Cependant, si dans la maison tous sont sur le même pied d’égalité, ce n’est pas un idéal uniformisant qui ignore les particularités de ceux qui y vivent. S’il y a bien une répartition égalitaire des tâches et des paiements, des attentions particulières sont apportées à chacun. Un psychologue et une assistante sociale sont présents afin d’aider à la réinsertion sociale. Désormais, plusieurs colocations en France et à l’étranger se développent sur le même modèle afin de repenser le vivre ensemble.
Inès Simondi
La difficulté de l'accès au logement pour les jeunes lillois par Laura Morais Da Silva
Zoom sur… L’habitat partagé en France
Déjà développé chez nos voisins européens comme en Norvège ou en Allemagne, l’habitat partagé se fait une place en France en réponse au problème du mal-logement. Depuis la loi Alur de 2014, l’habitat participatif est juridiquement encadré et les collectivités locales sont encouragées à déployer le dispositif. Le but ? Créer un habitat solidaire, favorisant la mixité. Ainsi, ces lieux de vie groupés brisent l’isolement avec des maisons accueillant de jeunes étudiants et des personnes âgées, des personnes valides et handicapées. D’autres comme l’association “Lazare” luttent contre l’augmentation des loyers en proposant des colocations entre jeunes actifs et sans-abri.
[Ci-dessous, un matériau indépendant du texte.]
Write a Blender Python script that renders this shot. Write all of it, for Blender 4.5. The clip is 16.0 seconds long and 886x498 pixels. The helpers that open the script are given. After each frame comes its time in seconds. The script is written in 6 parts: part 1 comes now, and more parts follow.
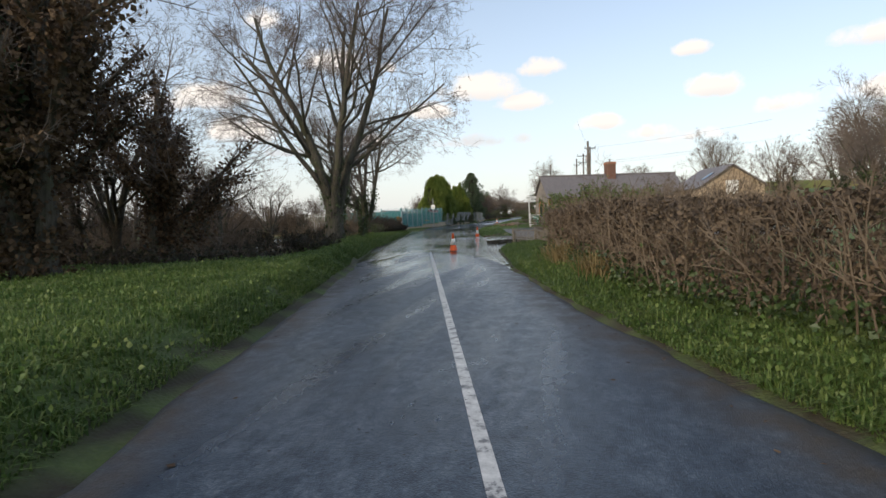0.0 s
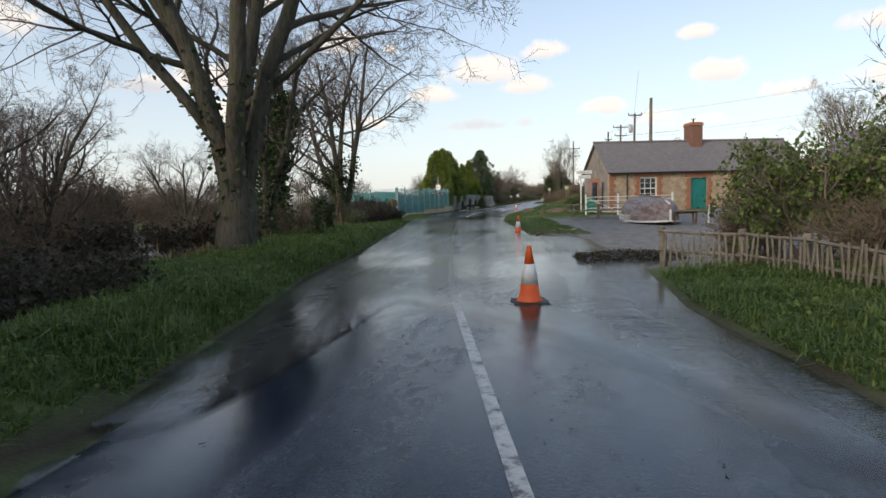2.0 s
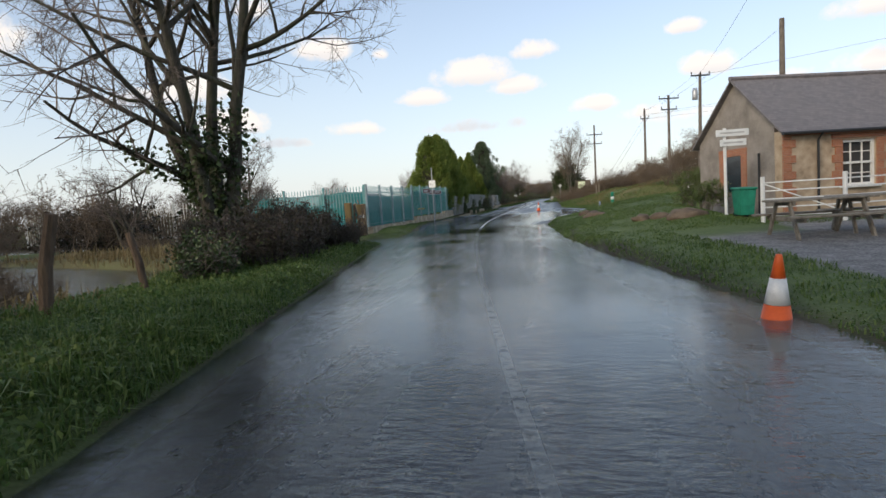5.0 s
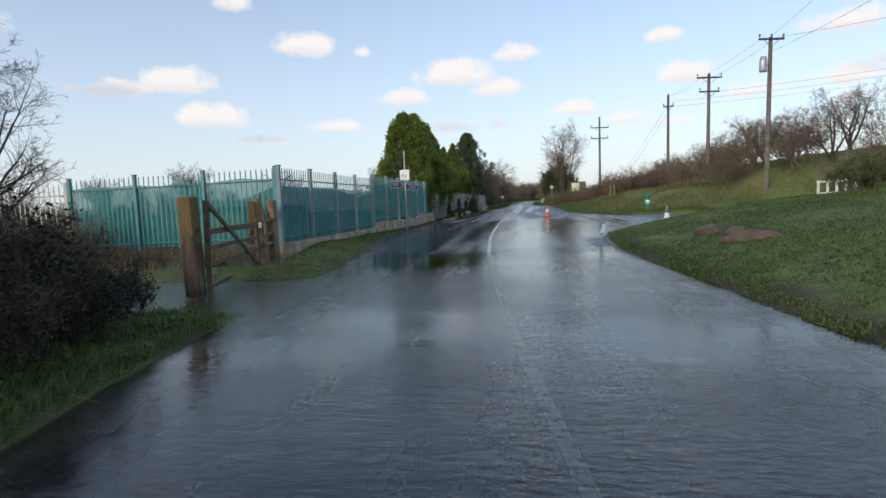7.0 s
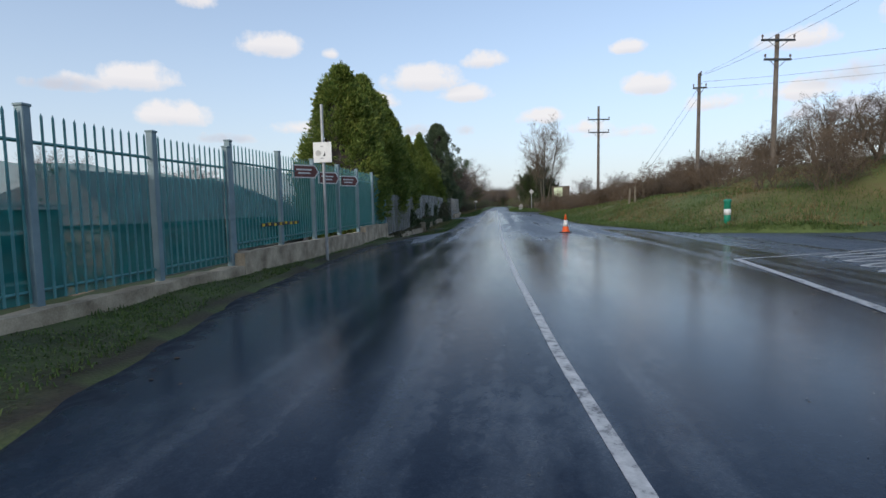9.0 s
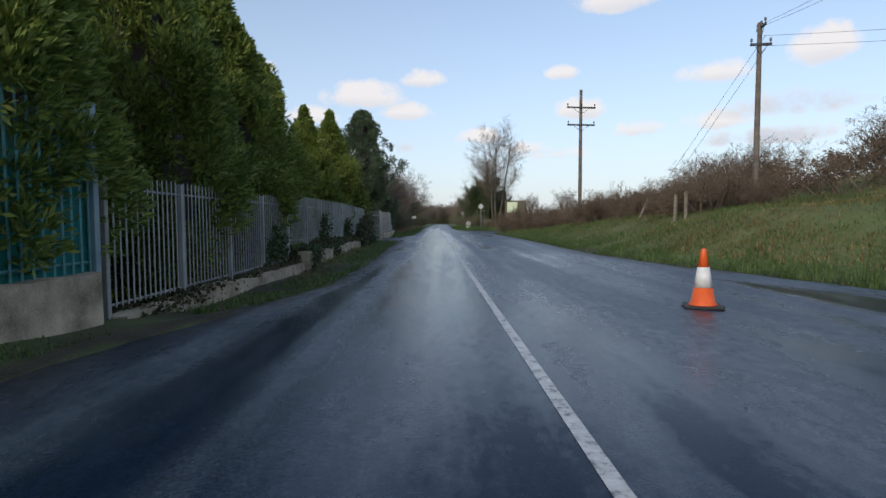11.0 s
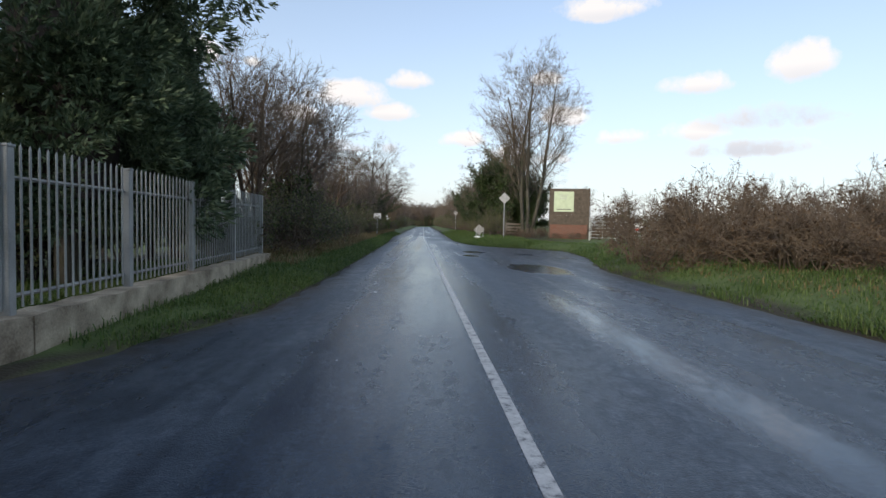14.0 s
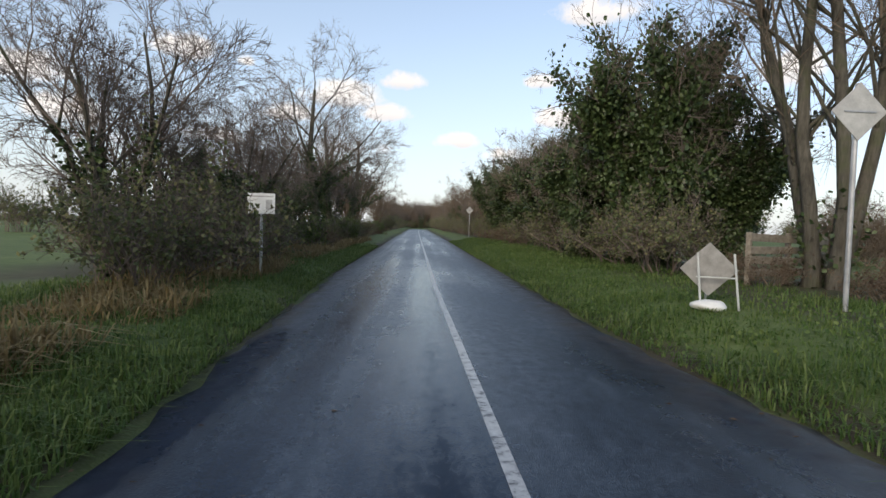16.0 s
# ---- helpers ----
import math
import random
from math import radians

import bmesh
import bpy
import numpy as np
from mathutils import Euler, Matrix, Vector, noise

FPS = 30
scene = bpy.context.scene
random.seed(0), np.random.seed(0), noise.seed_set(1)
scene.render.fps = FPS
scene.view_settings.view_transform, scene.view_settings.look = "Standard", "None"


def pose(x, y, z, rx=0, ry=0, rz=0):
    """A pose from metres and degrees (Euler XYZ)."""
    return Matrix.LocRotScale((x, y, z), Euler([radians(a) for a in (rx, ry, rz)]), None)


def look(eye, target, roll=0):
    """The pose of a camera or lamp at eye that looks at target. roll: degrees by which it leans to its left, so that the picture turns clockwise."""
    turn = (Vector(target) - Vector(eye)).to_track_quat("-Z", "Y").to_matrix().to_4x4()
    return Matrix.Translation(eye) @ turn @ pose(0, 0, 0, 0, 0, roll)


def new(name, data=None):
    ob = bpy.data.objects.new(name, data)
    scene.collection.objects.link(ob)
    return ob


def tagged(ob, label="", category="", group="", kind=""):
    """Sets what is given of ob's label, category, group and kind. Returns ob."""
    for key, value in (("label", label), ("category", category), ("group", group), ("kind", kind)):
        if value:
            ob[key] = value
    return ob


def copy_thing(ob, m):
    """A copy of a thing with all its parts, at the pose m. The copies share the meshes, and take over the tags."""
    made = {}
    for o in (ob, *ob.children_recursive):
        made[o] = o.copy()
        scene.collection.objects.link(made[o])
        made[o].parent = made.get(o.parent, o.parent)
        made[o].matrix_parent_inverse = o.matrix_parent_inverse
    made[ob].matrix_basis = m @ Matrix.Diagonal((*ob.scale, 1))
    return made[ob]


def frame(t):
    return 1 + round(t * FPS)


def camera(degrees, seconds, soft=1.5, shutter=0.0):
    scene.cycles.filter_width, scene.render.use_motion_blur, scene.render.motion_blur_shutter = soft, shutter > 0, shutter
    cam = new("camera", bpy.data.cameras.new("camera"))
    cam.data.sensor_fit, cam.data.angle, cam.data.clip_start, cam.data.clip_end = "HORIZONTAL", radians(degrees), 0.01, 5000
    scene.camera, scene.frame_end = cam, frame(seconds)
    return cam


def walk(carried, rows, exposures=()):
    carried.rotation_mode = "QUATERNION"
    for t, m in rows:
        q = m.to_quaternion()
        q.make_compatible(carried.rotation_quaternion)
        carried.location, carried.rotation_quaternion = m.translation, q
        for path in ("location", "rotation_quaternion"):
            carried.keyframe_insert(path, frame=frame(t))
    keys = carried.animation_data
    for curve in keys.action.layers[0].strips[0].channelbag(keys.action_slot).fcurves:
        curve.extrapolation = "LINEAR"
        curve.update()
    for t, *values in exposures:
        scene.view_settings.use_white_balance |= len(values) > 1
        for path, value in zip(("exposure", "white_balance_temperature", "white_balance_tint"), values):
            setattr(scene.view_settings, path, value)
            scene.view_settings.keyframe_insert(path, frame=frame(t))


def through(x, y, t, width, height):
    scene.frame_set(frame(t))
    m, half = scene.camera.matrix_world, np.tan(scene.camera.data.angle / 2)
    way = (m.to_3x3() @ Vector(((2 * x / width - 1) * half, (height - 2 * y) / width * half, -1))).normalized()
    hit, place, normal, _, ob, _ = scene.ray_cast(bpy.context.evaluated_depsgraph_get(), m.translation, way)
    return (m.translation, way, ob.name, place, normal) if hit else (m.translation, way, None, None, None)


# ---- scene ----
cam = camera(77.0, 16.0)
PATH = [
    (0, (9.147, -36.919, 1.358), (8.726, -34.967, 1.242), -2.1),
    (0.5, (8.222, -33.187, 1.448), (7.801, -31.237, 1.31), -1.5),
    (1, (7.096, -28.971, 1.404), (6.671, -27.024, 1.237), -1.3),
    (1.5, (6.141, -25.319, 1.383), (5.715, -23.373, 1.208), -1.4),
    (2, (5.195, -21.757, 1.29), (4.77, -19.811, 1.117), -1.7),
    (2.5, (4.384, -18.61, 1.19), (3.952, -16.665, 1.021), -2.1),
    (3, (3.602, -15.395, 1.274), (3.169, -13.45, 1.105), -2.7),
    (3.5, (2.991, -12.469, 1.269), (2.553, -10.524, 1.108), -3.2),
    (4, (2.441, -9.658, 1.282), (1.996, -7.715, 1.12), -3.5),
    (4.2, (2.241, -8.714, 1.287), (1.8, -6.77, 1.124), -3.6),
    (6.3, (-0.355, 4.042, 1.221), (-0.72, 6.002, 1.052), -3.1),
    (6.5, (-0.589, 5.243, 1.235), (-0.947, 7.203, 1.065), -2.9),
    (7, (-1.17, 8.34, 1.243), (-1.508, 10.304, 1.076), -2.4),
    (7.5, (-1.753, 11.698, 1.24), (-2.07, 13.666, 1.074), -2.0),
    (8, (-2.257, 15.097, 1.249), (-2.546, 17.069, 1.082), -1.6),
    (8.5, (-2.777, 18.688, 1.263), (-3.031, 20.664, 1.096), -1.5),
    (9, (-3.191, 22.207, 1.269), (-3.409, 24.189, 1.114), -1.4),
    (9.2, (-3.332, 23.676, 1.292), (-3.533, 25.661, 1.148), -1.3),
    (11.3, (-4.008, 42.805, 1.141), (-3.984, 44.803, 1.048), -0.4),
    (11.5, (-3.939, 45.09, 1.155), (-3.906, 47.088, 1.066), -0.3),
    (12, (-4.053, 51.438, 1.269), (-4.008, 53.436, 1.189), -0.1),
    (12.5, (-4.102, 58.027, 1.324), (-4.053, 60.025, 1.242), 0.3),
    (13, (-4.176, 64.453, 1.26), (-4.12, 66.451, 1.168), 0.5),
    (13.5, (-4.305, 71.489, 1.245), (-4.243, 73.486, 1.152), 0.7),
    (14, (-4.406, 78.859, 1.269), (-4.336, 80.855, 1.179), 1.1),
    (14.5, (-4.434, 87.386, 1.244), (-4.358, 89.383, 1.157), 1.1),
    (15, (-4.593, 96.455, 1.267), (-4.507, 98.451, 1.18), 1.2),
    (15.5, (-4.657, 105.292, 1.332), (-4.564, 107.288, 1.245), 1.3),
    (16, (-4.84, 113.409, 1.447), (-4.745, 115.405, 1.362), 1.6),
]
walk(cam, [(t, look(eye, target, roll)) for t, eye, target, roll in PATH],
     [(0, 0.08, 6900, 10), (4.2, 0.06, 6800, 10), (6.5, 0.0, 6500, 10), (8.5, -0.17, 6150, 10), (11.5, -0.17, 6300, 10), (12.5, -0.03, 6450, 10), (14.5, 0.04, 6450, 10), (16, 0.08, 6600, 10)])

# ---- world, sun and exposure ----
SUN_AZ, SUN_EL = radians(212), radians(24)     # compass-like: clockwise from +y
world = bpy.data.worlds.new("world")
scene.world = world
world.use_nodes = True
wt = world.node_tree
wt.nodes.clear()


def wmath(op, a, b=None, c=None, clamp=False):
    n = wt.nodes.new("ShaderNodeMath")
    n.operation = op
    n.use_clamp = clamp
    for i, v in enumerate((a, b, c)):
        if v is None:
            continue
        if isinstance(v, (int, float)):
            n.inputs[i].default_value = v
        else:
            wt.links.new(v, n.inputs[i])
    return n.outputs[0]


sky = wt.nodes.new("ShaderNodeTexSky")
sky.sky_type = "NISHITA"
sky.sun_disc = False
sky.sun_elevation = SUN_EL
sky.sun_rotation = SUN_AZ
sky.air_density, sky.dust_density, sky.ozone_density = 1.0, 0.6, 1.4
coord = wt.nodes.new("ShaderNodeTexCoord")
sep = wt.nodes.new("ShaderNodeSeparateXYZ")
wt.links.new(coord.outputs["Generated"], sep.inputs[0])
dx, dy, dz = sep.outputs
az = wmath("ARCTAN2", dx, dy)                 # radians to the right of +y
el = wmath("ARCSINE", dz)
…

L’habitat solidaire aide les plus fragiles de la société ou ceux qui ont perdu le contrôle sur leur vie à choisir un lieu de vie qui leur correspond plutôt que d’être affecté dans des structures imposées.
Au-delà de l’aspect humain, certains projets d’habitat partagé aident à redynamiser des quartiers ou rénover de vieux bâtiments abandonnés. Par ailleurs, une seconde initiative se développe en parallèle de ces habitats avec la volonté d’habiter d’une façon plus écologique. Ainsi, l’association “Happiness” a pour projet de construire à Saint-Etienne quinze logements partagés à haute qualité environnementale. Un projet similaire à Trévoux dans l’Ain se met en place au sein de l’écoquartier des Orfèvres avec le respect de l’environnement comme préoccupation principale : énergies renouvelables, biodiversité et bâtiments basse consommation.